◆ WORK REQUIRED
The listing below should be written out exactly; please include all of it.
===============
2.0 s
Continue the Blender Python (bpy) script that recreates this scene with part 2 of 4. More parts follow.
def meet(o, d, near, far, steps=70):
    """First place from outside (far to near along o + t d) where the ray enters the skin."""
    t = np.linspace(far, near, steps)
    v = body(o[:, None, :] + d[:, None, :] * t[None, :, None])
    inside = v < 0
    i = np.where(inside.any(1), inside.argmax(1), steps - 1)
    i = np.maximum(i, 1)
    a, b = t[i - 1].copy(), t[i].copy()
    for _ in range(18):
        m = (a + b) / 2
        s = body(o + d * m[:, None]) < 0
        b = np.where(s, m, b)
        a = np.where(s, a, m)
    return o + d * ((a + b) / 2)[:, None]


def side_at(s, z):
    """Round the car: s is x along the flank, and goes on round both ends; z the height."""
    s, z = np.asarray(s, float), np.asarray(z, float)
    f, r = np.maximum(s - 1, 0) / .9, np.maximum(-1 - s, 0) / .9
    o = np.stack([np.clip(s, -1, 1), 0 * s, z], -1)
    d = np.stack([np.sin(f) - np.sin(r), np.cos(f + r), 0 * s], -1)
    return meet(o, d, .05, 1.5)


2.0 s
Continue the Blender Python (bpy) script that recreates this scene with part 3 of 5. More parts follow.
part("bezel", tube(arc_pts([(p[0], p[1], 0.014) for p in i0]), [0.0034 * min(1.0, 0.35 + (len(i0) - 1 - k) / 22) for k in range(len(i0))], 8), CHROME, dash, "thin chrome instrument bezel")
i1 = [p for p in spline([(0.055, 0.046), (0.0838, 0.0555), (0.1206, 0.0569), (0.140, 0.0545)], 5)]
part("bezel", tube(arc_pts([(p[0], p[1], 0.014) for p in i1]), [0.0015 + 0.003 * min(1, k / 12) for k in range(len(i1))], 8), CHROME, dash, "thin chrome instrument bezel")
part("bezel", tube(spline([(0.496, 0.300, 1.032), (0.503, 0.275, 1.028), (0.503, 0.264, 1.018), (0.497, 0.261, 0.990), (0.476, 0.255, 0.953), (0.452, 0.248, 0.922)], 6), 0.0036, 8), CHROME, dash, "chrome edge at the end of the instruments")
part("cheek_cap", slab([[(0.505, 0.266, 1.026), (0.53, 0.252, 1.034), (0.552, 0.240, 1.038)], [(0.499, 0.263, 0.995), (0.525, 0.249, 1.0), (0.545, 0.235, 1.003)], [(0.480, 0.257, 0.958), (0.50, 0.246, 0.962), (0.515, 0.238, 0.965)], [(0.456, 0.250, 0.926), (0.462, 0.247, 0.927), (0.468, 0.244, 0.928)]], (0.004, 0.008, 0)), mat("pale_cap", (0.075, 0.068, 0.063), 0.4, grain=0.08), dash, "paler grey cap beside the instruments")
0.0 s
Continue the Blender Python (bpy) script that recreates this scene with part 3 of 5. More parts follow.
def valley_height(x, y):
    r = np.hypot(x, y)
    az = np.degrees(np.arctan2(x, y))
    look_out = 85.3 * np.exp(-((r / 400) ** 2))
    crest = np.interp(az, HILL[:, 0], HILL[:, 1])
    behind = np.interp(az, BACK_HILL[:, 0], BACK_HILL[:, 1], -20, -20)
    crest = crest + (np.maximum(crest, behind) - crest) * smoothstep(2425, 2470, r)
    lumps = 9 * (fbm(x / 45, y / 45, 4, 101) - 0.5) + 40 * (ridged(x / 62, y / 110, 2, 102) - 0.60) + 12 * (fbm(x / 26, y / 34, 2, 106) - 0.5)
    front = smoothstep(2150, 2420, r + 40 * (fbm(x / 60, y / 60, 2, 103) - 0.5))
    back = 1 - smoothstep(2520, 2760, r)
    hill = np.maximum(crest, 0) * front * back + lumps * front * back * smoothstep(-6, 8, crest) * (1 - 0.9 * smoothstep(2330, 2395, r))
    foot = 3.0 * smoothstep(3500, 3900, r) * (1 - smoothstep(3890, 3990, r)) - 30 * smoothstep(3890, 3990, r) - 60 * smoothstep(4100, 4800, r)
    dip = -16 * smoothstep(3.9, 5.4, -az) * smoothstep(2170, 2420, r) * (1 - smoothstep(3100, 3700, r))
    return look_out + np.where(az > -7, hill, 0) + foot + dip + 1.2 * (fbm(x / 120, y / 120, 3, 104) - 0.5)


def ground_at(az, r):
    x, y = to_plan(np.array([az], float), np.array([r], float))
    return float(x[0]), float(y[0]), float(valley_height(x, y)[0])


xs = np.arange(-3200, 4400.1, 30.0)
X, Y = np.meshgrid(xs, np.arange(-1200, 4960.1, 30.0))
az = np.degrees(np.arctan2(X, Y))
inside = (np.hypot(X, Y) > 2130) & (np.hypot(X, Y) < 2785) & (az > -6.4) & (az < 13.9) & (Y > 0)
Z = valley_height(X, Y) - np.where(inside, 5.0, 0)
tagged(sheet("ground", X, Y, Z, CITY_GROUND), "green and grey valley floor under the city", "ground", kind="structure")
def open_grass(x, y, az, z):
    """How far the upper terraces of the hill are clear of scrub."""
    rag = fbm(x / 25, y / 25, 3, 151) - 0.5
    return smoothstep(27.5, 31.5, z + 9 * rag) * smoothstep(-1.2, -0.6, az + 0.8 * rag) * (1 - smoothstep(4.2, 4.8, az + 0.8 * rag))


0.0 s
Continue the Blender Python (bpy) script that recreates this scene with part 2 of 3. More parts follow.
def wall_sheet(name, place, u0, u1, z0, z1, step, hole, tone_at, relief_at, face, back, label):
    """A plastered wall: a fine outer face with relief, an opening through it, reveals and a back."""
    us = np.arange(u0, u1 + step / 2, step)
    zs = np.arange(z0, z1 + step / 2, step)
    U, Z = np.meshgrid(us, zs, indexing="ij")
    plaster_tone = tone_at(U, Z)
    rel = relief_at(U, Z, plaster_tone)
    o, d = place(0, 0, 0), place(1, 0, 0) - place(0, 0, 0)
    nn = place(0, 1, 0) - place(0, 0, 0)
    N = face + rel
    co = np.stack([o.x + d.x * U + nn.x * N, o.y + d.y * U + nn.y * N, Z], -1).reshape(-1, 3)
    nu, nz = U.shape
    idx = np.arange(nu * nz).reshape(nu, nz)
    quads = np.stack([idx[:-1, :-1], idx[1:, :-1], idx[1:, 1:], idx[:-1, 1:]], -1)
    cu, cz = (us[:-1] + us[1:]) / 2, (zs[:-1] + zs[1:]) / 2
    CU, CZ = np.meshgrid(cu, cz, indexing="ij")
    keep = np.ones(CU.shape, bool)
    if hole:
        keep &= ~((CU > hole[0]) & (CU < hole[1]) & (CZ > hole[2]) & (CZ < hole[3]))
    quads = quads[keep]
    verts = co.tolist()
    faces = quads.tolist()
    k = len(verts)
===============
◆ EXERCISE RESPONSE
2.0 s
Continue the Blender Python (bpy) script that recreates this scene with part 2 of 4. More parts follow.
def meet(o, d, near, far, steps=70):
    """First place from outside (far to near along o + t d) where the ray enters the skin."""
    t = np.linspace(far, near, steps)
    v = body(o[:, None, :] + d[:, None, :] * t[None, :, None])
    inside = v < 0
    i = np.where(inside.any(1), inside.argmax(1), steps - 1)
    i = np.maximum(i, 1)
    a, b = t[i - 1].copy(), t[i].copy()
    for _ in range(18):
        m = (a + b) / 2
        s = body(o + d * m[:, None]) < 0
        b = np.where(s, m, b)
        a = np.where(s, a, m)
    return o + d * ((a + b) / 2)[:, None]


def side_at(s, z):
    """Round the car: s is x along the flank, and goes on round both ends; z the height."""
    s, z = np.asarray(s, float), np.asarray(z, float)
    f, r = np.maximum(s - 1, 0) / .9, np.maximum(-1 - s, 0) / .9
    o = np.stack([np.clip(s, -1, 1), 0 * s, z], -1)
    d = np.stack([np.sin(f) - np.sin(r), np.cos(f + r), 0 * s], -1)
    return meet(o, d, .05, 1.5)


2.0 s
Continue the Blender Python (bpy) script that recreates this scene with part 3 of 5. More parts follow.
part("bezel", tube(arc_pts([(p[0], p[1], 0.014) for p in i0]), [0.0034 * min(1.0, 0.35 + (len(i0) - 1 - k) / 22) for k in range(len(i0))], 8), CHROME, dash, "thin chrome instrument bezel")
i1 = [p for p in spline([(0.055, 0.046), (0.0838, 0.0555), (0.1206, 0.0569), (0.140, 0.0545)], 5)]
part("bezel", tube(arc_pts([(p[0], p[1], 0.014) for p in i1]), [0.0015 + 0.003 * min(1, k / 12) for k in range(len(i1))], 8), CHROME, dash, "thin chrome instrument bezel")
part("bezel", tube(spline([(0.496, 0.300, 1.032), (0.503, 0.275, 1.028), (0.503, 0.264, 1.018), (0.497, 0.261, 0.990), (0.476, 0.255, 0.953), (0.452, 0.248, 0.922)], 6), 0.0036, 8), CHROME, dash, "chrome edge at the end of the instruments")
part("cheek_cap", slab([[(0.505, 0.266, 1.026), (0.53, 0.252, 1.034), (0.552, 0.240, 1.038)], [(0.499, 0.263, 0.995), (0.525, 0.249, 1.0), (0.545, 0.235, 1.003)], [(0.480, 0.257, 0.958), (0.50, 0.246, 0.962), (0.515, 0.238, 0.965)], [(0.456, 0.250, 0.926), (0.462, 0.247, 0.927), (0.468, 0.244, 0.928)]], (0.004, 0.008, 0)), mat("pale_cap", (0.075, 0.068, 0.063), 0.4, grain=0.08), dash, "paler grey cap beside the instruments")
0.0 s
Continue the Blender Python (bpy) script that recreates this scene with part 3 of 5. More parts follow.
def valley_height(x, y):
    r = np.hypot(x, y)
    az = np.degrees(np.arctan2(x, y))
    look_out = 85.3 * np.exp(-((r / 400) ** 2))
    crest = np.interp(az, HILL[:, 0], HILL[:, 1])
    behind = np.interp(az, BACK_HILL[:, 0], BACK_HILL[:, 1], -20, -20)
    crest = crest + (np.maximum(crest, behind) - crest) * smoothstep(2425, 2470, r)
    lumps = 9 * (fbm(x / 45, y / 45, 4, 101) - 0.5) + 40 * (ridged(x / 62, y / 110, 2, 102) - 0.60) + 12 * (fbm(x / 26, y / 34, 2, 106) - 0.5)
    front = smoothstep(2150, 2420, r + 40 * (fbm(x / 60, y / 60, 2, 103) - 0.5))
    back = 1 - smoothstep(2520, 2760, r)
    hill = np.maximum(crest, 0) * front * back + lumps * front * back * smoothstep(-6, 8, crest) * (1 - 0.9 * smoothstep(2330, 2395, r))
    foot = 3.0 * smoothstep(3500, 3900, r) * (1 - smoothstep(3890, 3990, r)) - 30 * smoothstep(3890, 3990, r) - 60 * smoothstep(4100, 4800, r)
    dip = -16 * smoothstep(3.9, 5.4, -az) * smoothstep(2170, 2420, r) * (1 - smoothstep(3100, 3700, r))
    return look_out + np.where(az > -7, hill, 0) + foot + dip + 1.2 * (fbm(x / 120, y / 120, 3, 104) - 0.5)


def ground_at(az, r):
    x, y = to_plan(np.array([az], float), np.array([r], float))
    return float(x[0]), float(y[0]), float(valley_height(x, y)[0])


xs = np.arange(-3200, 4400.1, 30.0)
X, Y = np.meshgrid(xs, np.arange(-1200, 4960.1, 30.0))
az = np.degrees(np.arctan2(X, Y))
inside = (np.hypot(X, Y) > 2130) & (np.hypot(X, Y) < 2785) & (az > -6.4) & (az < 13.9) & (Y > 0)
Z = valley_height(X, Y) - np.where(inside, 5.0, 0)
tagged(sheet("ground", X, Y, Z, CITY_GROUND), "green and grey valley floor under the city", "ground", kind="structure")
def open_grass(x, y, az, z):
    """How far the upper terraces of the hill are clear of scrub."""
    rag = fbm(x / 25, y / 25, 3, 151) - 0.5
    return smoothstep(27.5, 31.5, z + 9 * rag) * smoothstep(-1.2, -0.6, az + 0.8 * rag) * (1 - smoothstep(4.2, 4.8, az + 0.8 * rag))


0.0 s
Continue the Blender Python (bpy) script that recreates this scene with part 2 of 3. More parts follow.
def wall_sheet(name, place, u0, u1, z0, z1, step, hole, tone_at, relief_at, face, back, label):
    """A plastered wall: a fine outer face with relief, an opening through it, reveals and a back."""
    us = np.arange(u0, u1 + step / 2, step)
    zs = np.arange(z0, z1 + step / 2, step)
    U, Z = np.meshgrid(us, zs, indexing="ij")
    plaster_tone = tone_at(U, Z)
    rel = relief_at(U, Z, plaster_tone)
    o, d = place(0, 0, 0), place(1, 0, 0) - place(0, 0, 0)
    nn = place(0, 1, 0) - place(0, 0, 0)
    N = face + rel
    co = np.stack([o.x + d.x * U + nn.x * N, o.y + d.y * U + nn.y * N, Z], -1).reshape(-1, 3)
    nu, nz = U.shape
    idx = np.arange(nu * nz).reshape(nu, nz)
    quads = np.stack([idx[:-1, :-1], idx[1:, :-1], idx[1:, 1:], idx[:-1, 1:]], -1)
    cu, cz = (us[:-1] + us[1:]) / 2, (zs[:-1] + zs[1:]) / 2
    CU, CZ = np.meshgrid(cu, cz, indexing="ij")
    keep = np.ones(CU.shape, bool)
    if hole:
        keep &= ~((CU > hole[0]) & (CU < hole[1]) & (CZ > hole[2]) & (CZ < hole[3]))
    quads = quads[keep]
    verts = co.tolist()
    faces = quads.tolist()
    k = len(verts)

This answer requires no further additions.